In your copy, leave out the pictures; write out all the data exactly.

* Begin Data segment *

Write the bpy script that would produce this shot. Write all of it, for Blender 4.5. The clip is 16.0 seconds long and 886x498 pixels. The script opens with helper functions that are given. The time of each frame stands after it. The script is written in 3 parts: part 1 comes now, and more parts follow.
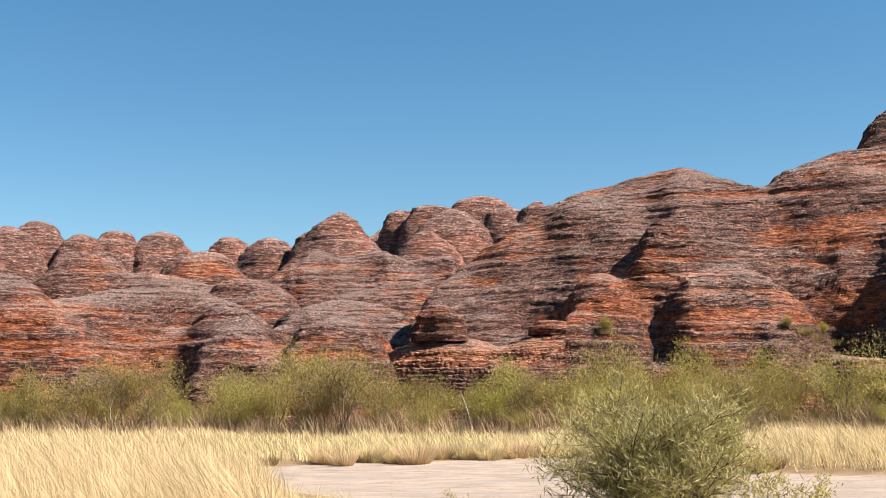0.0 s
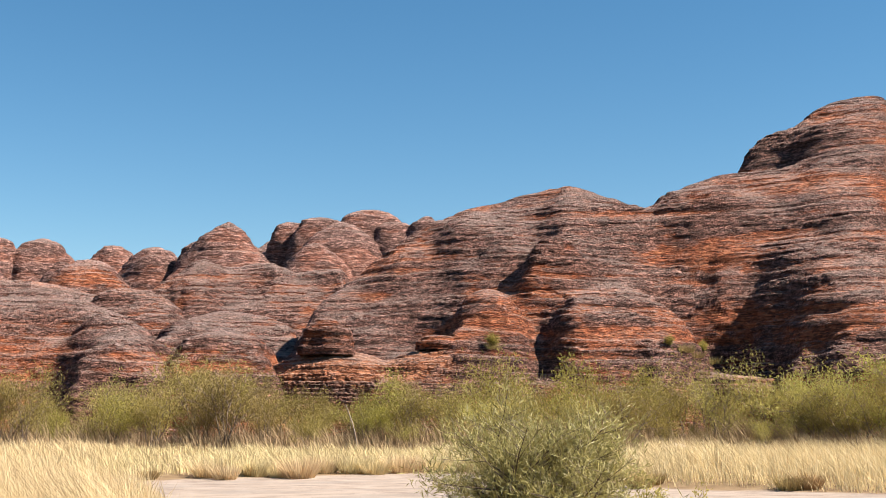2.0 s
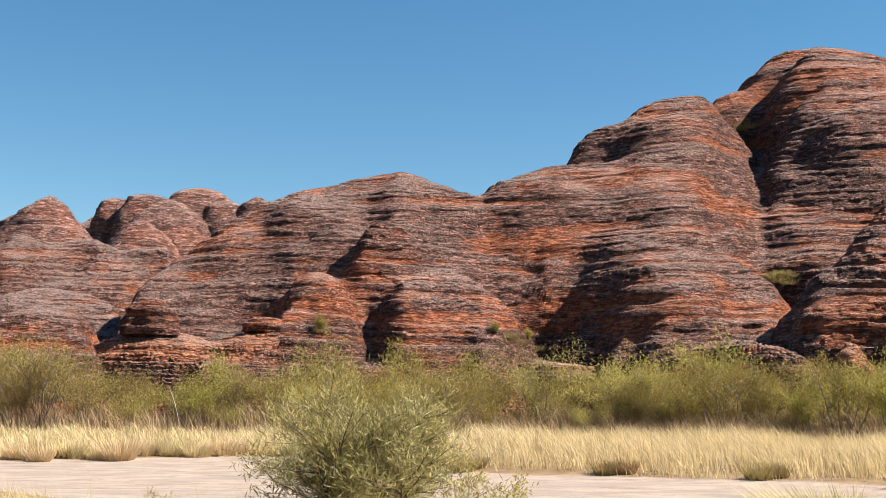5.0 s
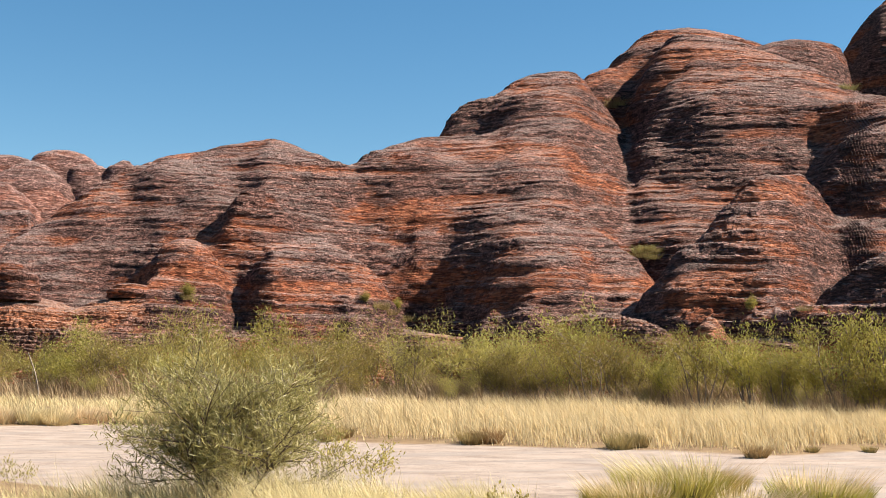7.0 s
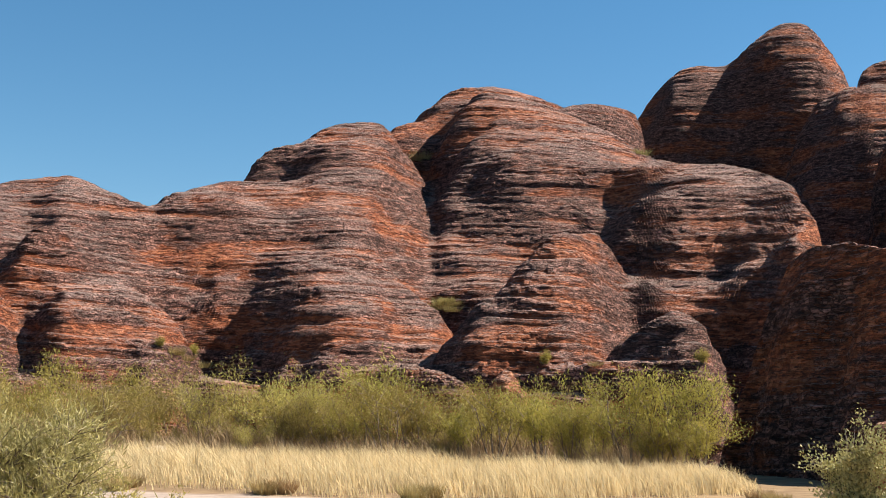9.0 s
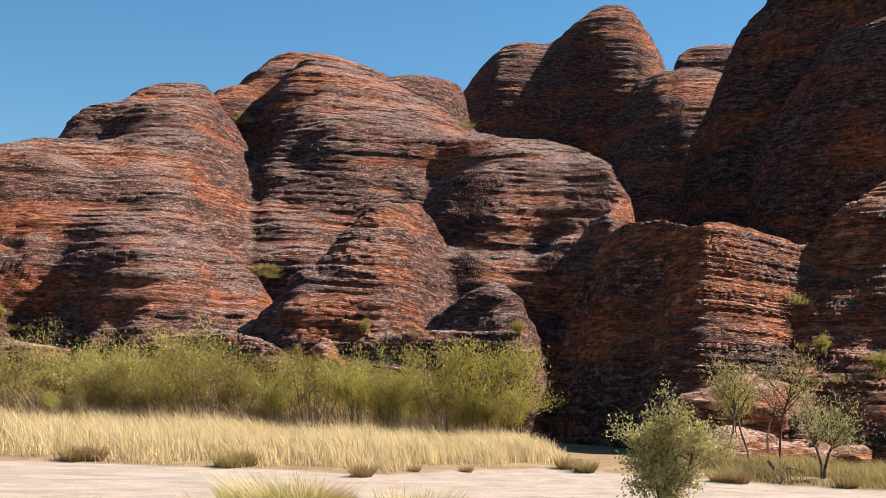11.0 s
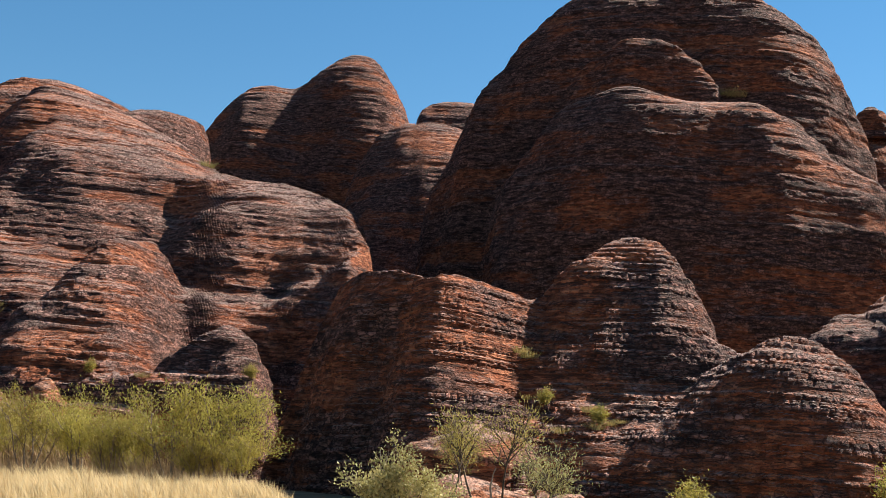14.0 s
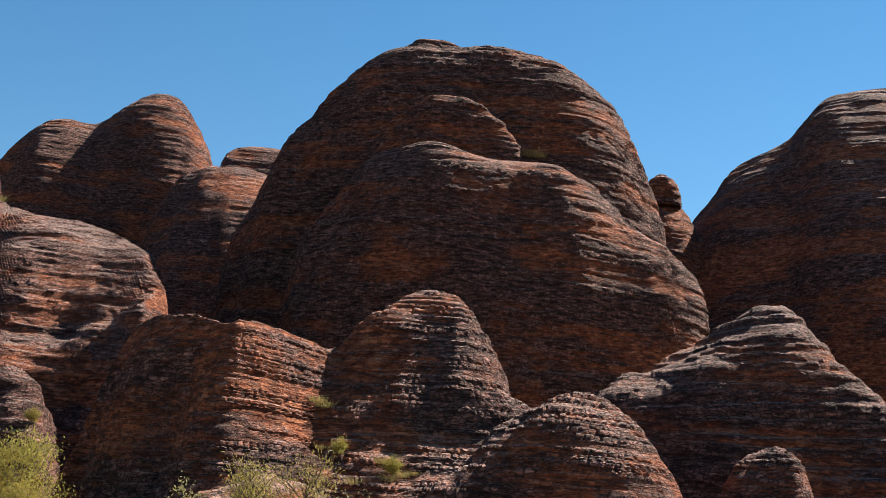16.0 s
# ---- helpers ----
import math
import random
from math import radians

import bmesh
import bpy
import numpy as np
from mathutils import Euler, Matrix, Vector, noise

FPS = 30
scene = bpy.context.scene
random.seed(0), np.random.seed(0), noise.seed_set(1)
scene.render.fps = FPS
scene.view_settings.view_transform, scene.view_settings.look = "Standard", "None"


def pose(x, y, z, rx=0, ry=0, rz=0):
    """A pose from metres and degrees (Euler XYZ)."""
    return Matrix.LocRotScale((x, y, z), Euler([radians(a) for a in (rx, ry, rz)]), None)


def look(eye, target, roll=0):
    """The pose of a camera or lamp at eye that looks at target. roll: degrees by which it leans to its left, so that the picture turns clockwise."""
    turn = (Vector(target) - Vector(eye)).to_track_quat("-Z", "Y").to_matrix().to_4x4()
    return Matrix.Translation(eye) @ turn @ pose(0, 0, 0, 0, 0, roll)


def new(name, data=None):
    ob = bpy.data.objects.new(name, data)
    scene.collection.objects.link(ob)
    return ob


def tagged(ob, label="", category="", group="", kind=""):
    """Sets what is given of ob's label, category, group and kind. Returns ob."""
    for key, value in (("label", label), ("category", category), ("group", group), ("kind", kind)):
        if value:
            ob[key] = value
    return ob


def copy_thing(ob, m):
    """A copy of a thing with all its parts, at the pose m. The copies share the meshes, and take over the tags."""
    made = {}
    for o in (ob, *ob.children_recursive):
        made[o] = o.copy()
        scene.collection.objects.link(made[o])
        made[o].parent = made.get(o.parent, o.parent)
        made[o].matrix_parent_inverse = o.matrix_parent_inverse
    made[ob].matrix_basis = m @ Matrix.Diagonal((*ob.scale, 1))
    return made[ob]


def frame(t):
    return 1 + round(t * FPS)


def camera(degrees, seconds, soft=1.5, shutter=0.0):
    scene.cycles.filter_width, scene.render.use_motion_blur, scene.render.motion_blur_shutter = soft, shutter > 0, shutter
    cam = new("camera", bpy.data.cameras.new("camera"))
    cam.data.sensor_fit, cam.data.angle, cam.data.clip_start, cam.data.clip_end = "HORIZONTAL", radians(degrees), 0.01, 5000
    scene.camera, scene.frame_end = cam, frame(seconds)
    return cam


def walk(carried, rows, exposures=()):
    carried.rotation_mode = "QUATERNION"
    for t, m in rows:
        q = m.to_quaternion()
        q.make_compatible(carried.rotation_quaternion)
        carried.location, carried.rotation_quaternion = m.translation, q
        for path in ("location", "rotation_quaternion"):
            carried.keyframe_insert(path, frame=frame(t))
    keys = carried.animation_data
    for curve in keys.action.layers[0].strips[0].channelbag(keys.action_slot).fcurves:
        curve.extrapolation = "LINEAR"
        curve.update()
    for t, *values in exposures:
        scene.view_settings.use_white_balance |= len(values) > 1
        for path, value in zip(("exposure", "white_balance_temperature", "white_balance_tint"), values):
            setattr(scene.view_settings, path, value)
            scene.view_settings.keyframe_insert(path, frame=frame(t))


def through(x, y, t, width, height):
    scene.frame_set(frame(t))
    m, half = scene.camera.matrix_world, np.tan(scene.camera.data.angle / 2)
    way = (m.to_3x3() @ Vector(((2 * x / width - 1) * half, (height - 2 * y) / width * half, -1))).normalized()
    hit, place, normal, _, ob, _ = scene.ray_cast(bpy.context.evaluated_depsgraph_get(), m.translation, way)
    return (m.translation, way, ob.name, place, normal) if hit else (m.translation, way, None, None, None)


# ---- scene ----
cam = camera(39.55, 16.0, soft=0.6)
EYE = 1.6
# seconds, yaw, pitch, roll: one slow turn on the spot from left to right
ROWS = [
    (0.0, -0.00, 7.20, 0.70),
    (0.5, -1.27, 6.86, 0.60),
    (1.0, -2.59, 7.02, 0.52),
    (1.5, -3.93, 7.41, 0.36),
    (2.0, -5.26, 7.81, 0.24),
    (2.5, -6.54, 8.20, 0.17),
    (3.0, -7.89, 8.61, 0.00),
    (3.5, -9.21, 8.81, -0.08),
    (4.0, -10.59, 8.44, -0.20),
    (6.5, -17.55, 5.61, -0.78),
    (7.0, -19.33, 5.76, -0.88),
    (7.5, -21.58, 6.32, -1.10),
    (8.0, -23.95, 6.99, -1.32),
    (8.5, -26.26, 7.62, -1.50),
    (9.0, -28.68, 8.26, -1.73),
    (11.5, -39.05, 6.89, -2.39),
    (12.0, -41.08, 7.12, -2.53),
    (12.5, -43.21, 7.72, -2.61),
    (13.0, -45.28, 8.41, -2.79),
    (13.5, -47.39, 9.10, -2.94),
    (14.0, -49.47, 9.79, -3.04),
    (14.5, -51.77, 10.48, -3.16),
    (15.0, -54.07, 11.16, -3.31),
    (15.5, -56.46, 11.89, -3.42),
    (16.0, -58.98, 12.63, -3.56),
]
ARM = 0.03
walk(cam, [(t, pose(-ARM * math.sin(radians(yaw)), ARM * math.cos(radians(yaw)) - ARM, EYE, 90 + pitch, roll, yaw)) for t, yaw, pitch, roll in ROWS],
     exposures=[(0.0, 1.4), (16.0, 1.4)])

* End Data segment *

* Finished task:
Write the bpy script that would produce this shot. Write all of it, for Blender 4.5. The clip is 16.0 seconds long and 886x498 pixels. The script opens with helper functions that are given. The time of each frame stands after it. The script is written in 3 parts: part 1 comes now, and more parts follow.
0.0 s
2.0 s
5.0 s
7.0 s
9.0 s
11.0 s
14.0 s
16.0 s
# ---- helpers ----
import math
import random
from math import radians

import bmesh
import bpy
import numpy as np
from mathutils import Euler, Matrix, Vector, noise

FPS = 30
scene = bpy.context.scene
random.seed(0), np.random.seed(0), noise.seed_set(1)
scene.render.fps = FPS
scene.view_settings.view_transform, scene.view_settings.look = "Standard", "None"


def pose(x, y, z, rx=0, ry=0, rz=0):
    """A pose from metres and degrees (Euler XYZ)."""
    return Matrix.LocRotScale((x, y, z), Euler([radians(a) for a in (rx, ry, rz)]), None)


def look(eye, target, roll=0):
    """The pose of a camera or lamp at eye that looks at target. roll: degrees by which it leans to its left, so that the picture turns clockwise."""
    turn = (Vector(target) - Vector(eye)).to_track_quat("-Z", "Y").to_matrix().to_4x4()
    return Matrix.Translation(eye) @ turn @ pose(0, 0, 0, 0, 0, roll)


def new(name, data=None):
    ob = bpy.data.objects.new(name, data)
    scene.collection.objects.link(ob)
    return ob


def tagged(ob, label="", category="", group="", kind=""):
    """Sets what is given of ob's label, category, group and kind. Returns ob."""
    for key, value in (("label", label), ("category", category), ("group", group), ("kind", kind)):
        if value:
            ob[key] = value
    return ob


def copy_thing(ob, m):
    """A copy of a thing with all its parts, at the pose m. The copies share the meshes, and take over the tags."""
    made = {}
    for o in (ob, *ob.children_recursive):
        made[o] = o.copy()
        scene.collection.objects.link(made[o])
        made[o].parent = made.get(o.parent, o.parent)
        made[o].matrix_parent_inverse = o.matrix_parent_inverse
    made[ob].matrix_basis = m @ Matrix.Diagonal((*ob.scale, 1))
    return made[ob]


def frame(t):
    return 1 + round(t * FPS)


def camera(degrees, seconds, soft=1.5, shutter=0.0):
    scene.cycles.filter_width, scene.render.use_motion_blur, scene.render.motion_blur_shutter = soft, shutter > 0, shutter
    cam = new("camera", bpy.data.cameras.new("camera"))
    cam.data.sensor_fit, cam.data.angle, cam.data.clip_start, cam.data.clip_end = "HORIZONTAL", radians(degrees), 0.01, 5000
    scene.camera, scene.frame_end = cam, frame(seconds)
    return cam


def walk(carried, rows, exposures=()):
    carried.rotation_mode = "QUATERNION"
    for t, m in rows:
        q = m.to_quaternion()
        q.make_compatible(carried.rotation_quaternion)
        carried.location, carried.rotation_quaternion = m.translation, q
        for path in ("location", "rotation_quaternion"):
            carried.keyframe_insert(path, frame=frame(t))
    keys = carried.animation_data
    for curve in keys.action.layers[0].strips[0].channelbag(keys.action_slot).fcurves:
        curve.extrapolation = "LINEAR"
        curve.update()
    for t, *values in exposures:
        scene.view_settings.use_white_balance |= len(values) > 1
        for path, value in zip(("exposure", "white_balance_temperature", "white_balance_tint"), values):
            setattr(scene.view_settings, path, value)
            scene.view_settings.keyframe_insert(path, frame=frame(t))


def through(x, y, t, width, height):
    scene.frame_set(frame(t))
    m, half = scene.camera.matrix_world, np.tan(scene.camera.data.angle / 2)
    way = (m.to_3x3() @ Vector(((2 * x / width - 1) * half, (height - 2 * y) / width * half, -1))).normalized()
    hit, place, normal, _, ob, _ = scene.ray_cast(bpy.context.evaluated_depsgraph_get(), m.translation, way)
    return (m.translation, way, ob.name, place, normal) if hit else (m.translation, way, None, None, None)


# ---- scene ----
cam = camera(39.55, 16.0, soft=0.6)
EYE = 1.6
# seconds, yaw, pitch, roll: one slow turn on the spot from left to right
ROWS = [
    (0.0, -0.00, 7.20, 0.70),
    (0.5, -1.27, 6.86, 0.60),
    (1.0, -2.59, 7.02, 0.52),
    (1.5, -3.93, 7.41, 0.36),
    (2.0, -5.26, 7.81, 0.24),
    (2.5, -6.54, 8.20, 0.17),
    (3.0, -7.89, 8.61, 0.00),
    (3.5, -9.21, 8.81, -0.08),
    (4.0, -10.59, 8.44, -0.20),
    (6.5, -17.55, 5.61, -0.78),
    (7.0, -19.33, 5.76, -0.88),
    (7.5, -21.58, 6.32, -1.10),
    (8.0, -23.95, 6.99, -1.32),
    (8.5, -26.26, 7.62, -1.50),
    (9.0, -28.68, 8.26, -1.73),
    (11.5, -39.05, 6.89, -2.39),
    (12.0, -41.08, 7.12, -2.53),
    (12.5, -43.21, 7.72, -2.61),
    (13.0, -45.28, 8.41, -2.79),
    (13.5, -47.39, 9.10, -2.94),
    (14.0, -49.47, 9.79, -3.04),
    (14.5, -51.77, 10.48, -3.16),
    (15.0, -54.07, 11.16, -3.31),
    (15.5, -56.46, 11.89, -3.42),
    (16.0, -58.98, 12.63, -3.56),
]
ARM = 0.03
walk(cam, [(t, pose(-ARM * math.sin(radians(yaw)), ARM * math.cos(radians(yaw)) - ARM, EYE, 90 + pitch, roll, yaw)) for t, yaw, pitch, roll in ROWS],
     exposures=[(0.0, 1.4), (16.0, 1.4)])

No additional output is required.